Et quand s’achève la lecture de Triste tigre, on quitte à regret cette auteure, on est presque pris au dépourvu, on aurait voulu que ce livre durât plus longtemps car on se sentait curieusement bien en compagnie de Neige Sinno – en sécurité, en confiance, en empathie, en osmose. Et ce n’est pas fréquent, finalement, de ressentir pareilles intenses émotions vitales face à un livre – qui se veut protecteur certes, mais qui, à lui seul, ne pourra pas changer fondamentalement la société : même si elle peut beaucoup, la littérature en tant qu’initiative plus ou moins individuelle et moteur de l’action collective, ne peut pas tout. En revanche, pour ce faire, le soutien concret de la force publique serait sûrement très efficace et la Ciivise (commission indépendante sur l’inceste et les violences sexuelles faites aux enfants, présidée avec une détermination et une abnégation exemplaire jusqu’à l’année dernière par Édouard Durand) a posé une liste de 82 recommandations, dont ne serait-ce que la première pourrait permettre des évolutions considérables (« organiser le repérage par le questionnement systématique des violences sexuelles auprès de tous les mineurs et auprès de tous les adultes par tous les professionnels »).
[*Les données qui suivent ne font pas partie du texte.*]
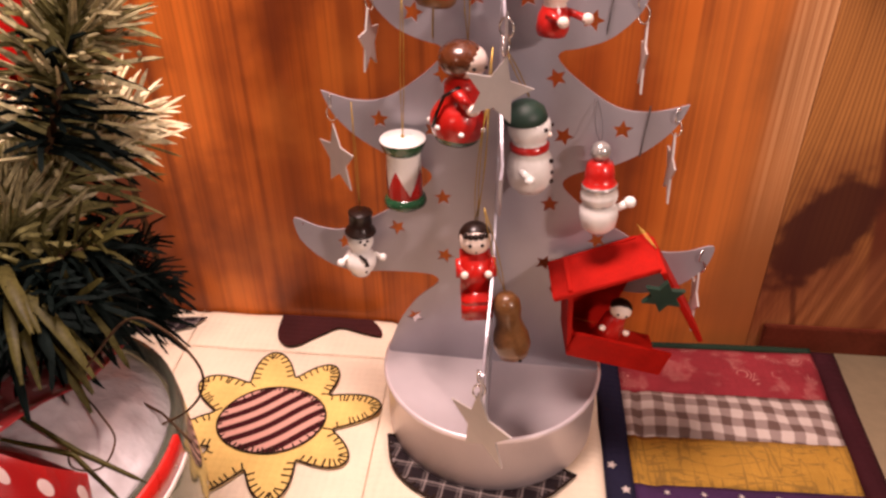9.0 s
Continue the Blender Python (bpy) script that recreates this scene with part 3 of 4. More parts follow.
star_pendant(on_plate(-0.0545, 0.2385), 84, 3, 0.0138, sway=-0.0020)
star_pendant(on_plate(0.0555, 0.2355), 86, 5, 0.0150, sway=0.0035)
star_pendant(on_plate(-0.0770, 0.1882), -47, -4, 0.0170, 0.0150)
star_pendant(on_plate(0.0770, 0.1882), 86, 4, 0.0160)
star_pendant(on_plate(0.0990, 0.1190), 84, 3, 0.0160)
star_pendant((AX + 0.0042, -0.0545, 0.2370), 2, 13, 0.0128, 0.0130)
star_pendant((AX - 0.0005, -0.0988, 0.1185), -42, -6, 0.0175, 0.0110)


# ---- painted wooden ornaments ----
def hung(name, bm, mats, place, label, turn=0.0, tilt=0.0, lean=0.0, size=1.0, wide=1.0):
    ob = link_mesh(name, bm, mats)
    ob.matrix_world = Matrix.Translation(place) @ Matrix.Rotation(radians(tilt), 4, "Y") @ Matrix.Rotation(radians(lean), 4, "X") @ Matrix.Rotation(radians(turn), 4, "Z") @ Matrix.Diagonal((size * wide, size * wide, size, 1))
    return tagged(ob, label, "ornament", "painted wooden ornaments on the tree")


def thread(bm, a, b, slot, gap=0.0012):
    """A doubled thread that runs up from a to b."""
    a, b = Vector(a), Vector(b)
    for s in (-1, 1):
        mid = (a + b) / 2 + Vector((s * gap, 0, 0))
        tube(bm, [a, a.lerp(mid, 0.5) + Vector((s * gap * 0.3, 0, 0)), mid, mid.lerp(b, 0.5) + Vector((s * gap * 0.2, 0, 0)), b], 0.00021, slot, 5)


# snowman with a black top hat: origin at its foot
bm = bmesh.new()
lathe(bm, [(0, 0), (0.0050, 0.0004)] + ball_profile(0.0084, 0.0082, 0.95, 8, -60, 52) + ball_profile(0.0068, 0.0205, 0.9, 8, -50, 62), slots=[0] * 24)
lathe(bm, [(0, 0.0255), (0.0078, 0.0255), (0.0082, 0.0262), (0.0078, 0.0272), (0.0060, 0.0278), (0.0060, 0.0365), (0.0064, 0.0372), (0.0058, 0.0378), (0, 0.0378)], slots=[1] * 9)
for s in (-1, 1):
    tube(bm, [(s * 0.007, -0.001, 0.0125), (s * 0.0105, -0.003, 0.0105)], 0.0012, 0)
    ball(bm, (s * 0.0112, -0.0035, 0.0105), 0.0021, 0)
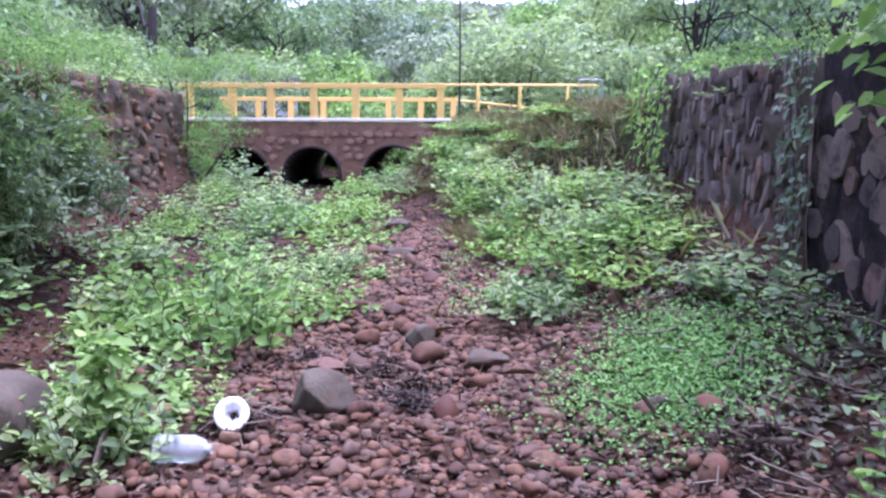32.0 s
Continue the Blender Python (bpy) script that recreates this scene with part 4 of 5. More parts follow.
fl = [(*(t + rng.normal(0, 0.3, 3)), 0.7, 0.7, 0.4) for t in fork_tips[:-2]] + [(*(reach[-1] - np.array([0, 0, 0.25 + 0.35 * k])), 0.22, 0.22, 0.3) for k in range(4)]
fp, fd = lumps_shell(fl, 1900, 0.1, 0.9, -1)
fv, ff = sprigs(fp, fd + 0.7 * rng.standard_normal(fp.shape), 0.26 * rng.uniform(0.6, 1.2, len(fp)), 3, 0.10, 0.45, 0.8)
tree((np_mesh("crown", fv, ff, M_HAZYLEAF), fork_pile.mesh("trunk", M_BARK, True)), "forked_tree", -5.3, 26.0, "many-stemmed dark-barked tree standing behind the wall")
for x, y, z, s in ((-1.55, 13.2, 1.0, 0.5), (-2.15, 14.3, 0.95, 0.55), (-2.75, 15.5, 1.0, 0.55), (-3.25, 16.6, 1.1, 0.5)):
    plant(BANK_KINDS[1], "hanging_bush", x, y, "dark green bush hanging over the wall from the terrace", scale=s, rz=rng.uniform(0, 360), group="bushes over the east wall", z=z)
# Undergrowth on the terrace behind the wall.
for n in range(48):
    y = rng.uniform(4, 31)
    x = float(np.interp(y, RIGHT_Y, RIGHT_X)) + rng.uniform(0.9, 5.5)
    plant((SIDE[n % 2], BANK_KINDS[3 + n % 2])[(n // 2) % 2 if y < 21 else 0], "weed_bush", x, y, "green undergrowth on the terrace above the wall", scale=rng.uniform(0.6, 1.0), rz=rng.uniform(0, 360), group="undergrowth on the east terrace")

for n in range(8):
    y = rng.uniform(9, 30)
    x = float(np.interp(y, RIGHT_Y, RIGHT_X)) + rng.uniform(4.0, 10.0)
    plant(BANK_KINDS[3 + n % 2], "terrace_bush", x, y, "light green bush among the trees on the terrace", scale=rng.uniform(1.0, 1.35), rz=rng.uniform(0, 360), group="bushes on the east terrace")
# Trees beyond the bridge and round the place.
FAR = [crown_parts(9.4, 4.3, 84, 84, 0.32, M_HAZYLEAF, 0.6, 0.3), crown_parts(8.2, 3.6, 52, 78, 0.30, M_LEAF, 0.8, 0.15), crown_parts(9.6, 4.4, 60, 78, 0.32, M_DARKLEAF, 0.45), crown_parts(8.6, 3.4, 56, 78, 0.28, M_WEED, 0.9, 0.12), crown_parts(10.0, 3.8, 64, 78, 0.30, M_LEAF, 0.7, 0.25)]
spots = [(-28.0, 50.0, 0.88, 0), (-33, 56, 1.1, 2), (-33.5, 64, 1.1, 4), (-17.5, 66, 0.8, 1), (-13, 62, 0.75, 3), (-9, 58, 0.8, 1), (-5.5, 55, 0.9, 4), (-2, 52, 0.95, 2), (-21.5, 70, 0.9, 2), (-38, 50, 1.2, 0), (-34, 44, 0.7, 4), (-3, 46, 0.6, 4), (-26, 32, 0.6, 4), (-29, 39, 0.75, 0), (-20, 4, 0.6, 4), (14, 30, 0.8, 0), (12, 4, 0.7, 4), (-17, -4, 1.0, 2), (14, -8, 1.1, 0), (-6, -16, 1.1, 4), (3, -20, 1.1, 2), (-16, -14, 1.1, 0), (12, -18, 1.2, 4)]
for row in range(6):
    y0 = 68 + 9.5 * row
    for x in np.arange(-0.95 * y0, 0.02 * y0, 6.2 + 0.5 * row):
        y = y0 + rng.uniform(-3.5, 3.5)
        if math.hypot(x + 23.6, y - 53.0) > 9:
            spots.append((x + rng.uniform(-2.4, 2.4), y, rng.uniform(0.75, 1.15) * (1 + 0.05 * row), rng.integers(5)))
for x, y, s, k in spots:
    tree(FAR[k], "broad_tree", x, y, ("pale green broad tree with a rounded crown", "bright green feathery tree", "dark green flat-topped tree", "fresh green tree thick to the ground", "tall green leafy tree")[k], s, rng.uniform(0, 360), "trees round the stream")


def thicket_parts(material):
    lumps = [(rng.uniform(-1.8, 1.8), rng.uniform(-1.8, 1.8), rng.uniform(0.3, 2.3), rng.uniform(0.45, 0.85), rng.uniform(0.45, 0.85), rng.uniform(0.35, 0.7)) for _ in range(26)]
    pile = Pile()
    for l in lumps[:10]:
        pile.add(*tube_arrays([(l[0] * 0.3, l[1] * 0.3, -0.1), (l[0] * 0.7, l[1] * 0.7, l[2] * 0.6), l[:3]], [0.04, 0.03, 0.012], 5))
    v, f = tufts(lumps, 95, 0.2, 0.55, -0.5)
    return np_mesh("leaves", v, f, material), pile.mesh("branchwork", M_STEM, True)


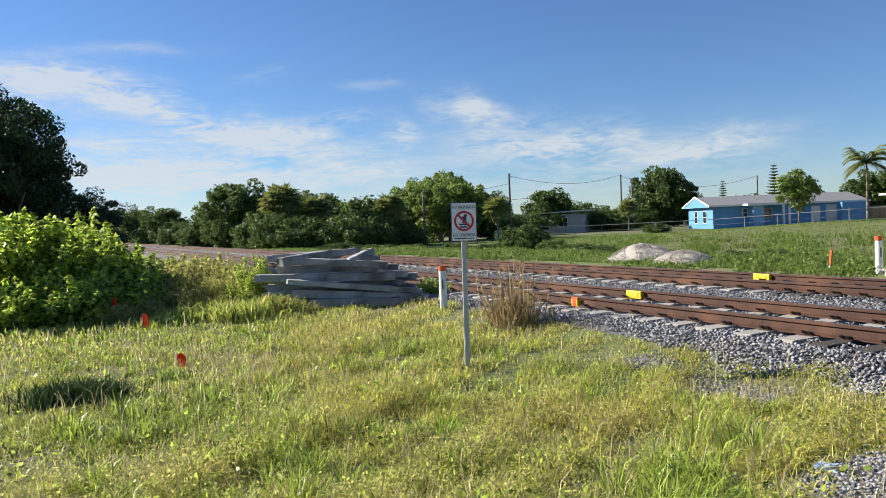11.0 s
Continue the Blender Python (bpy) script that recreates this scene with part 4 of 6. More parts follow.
def another(src, x, y, turn=0.0, size=1.0, tall=None, label=""):
    ob = copy_thing(src, pose(0, 0, 0))
    ob.rotation_mode = "XYZ"
    stand(ob, x, y, turn, size, tall)
    return tagged(ob, label) if label else ob


def build_trees():
    big = stand(tree_thing("broadleaf_tree", 4.0, 0.4, 8.8, 340, 56000, 0.085, "leaf_deep", "large dark-green broadleaf tree behind the shrubs", trunk=0.22, lumps=0.15), -33.5, -2.4, 0, 0.88)
    another(big, -39, -3.8, 140, 1.05, label="dark-green broadleaf tree standing in the thicket")
    another(big, *polar(88.9, 33), 60, 0.62, 0.70, "dark-green lower tree leaning out of the thicket")
    oak = stand(tree_thing("broadleaf_tree", 3.6, 0.0, 7.6, 130, 14000, 0.20, "leaf_dark", "broad green tree in the far tree line", lumps=0.26), *polar(77.7, 86))
    low = stand(tree_thing("broadleaf_tree", 3.4, -0.6, 4.6, 100, 10000, 0.21, "leaf_dark", "low dense dark-green tree in the far tree line", lumps=0.30), *polar(68.4, 70))
    thin = stand(tree_thing("feathery_tree", 3.2, 0.4, 6.5, 120, 9000, 0.17, "leaf_mid", "tall feathery yellow-green thicket with loose tops", lumps=0.20), *polar(62.4, 74))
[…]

Reste à savoir si les essentielles préconisations de la Ciivise, à l’instar de celles portées par la Convention citoyenne pour le climat, resteront quasi lettres mortes ou seront suivies d’effets réels.

Triste tigre, de Neige Sinno, P.O.L, Paris 6ᵉ, 2023 – Prix des Inrockuptibles, Prix Goncourt des lycéens 2023, Prix Femina 2023, Prix littéraire du Monde… – 288 pages – 20 €.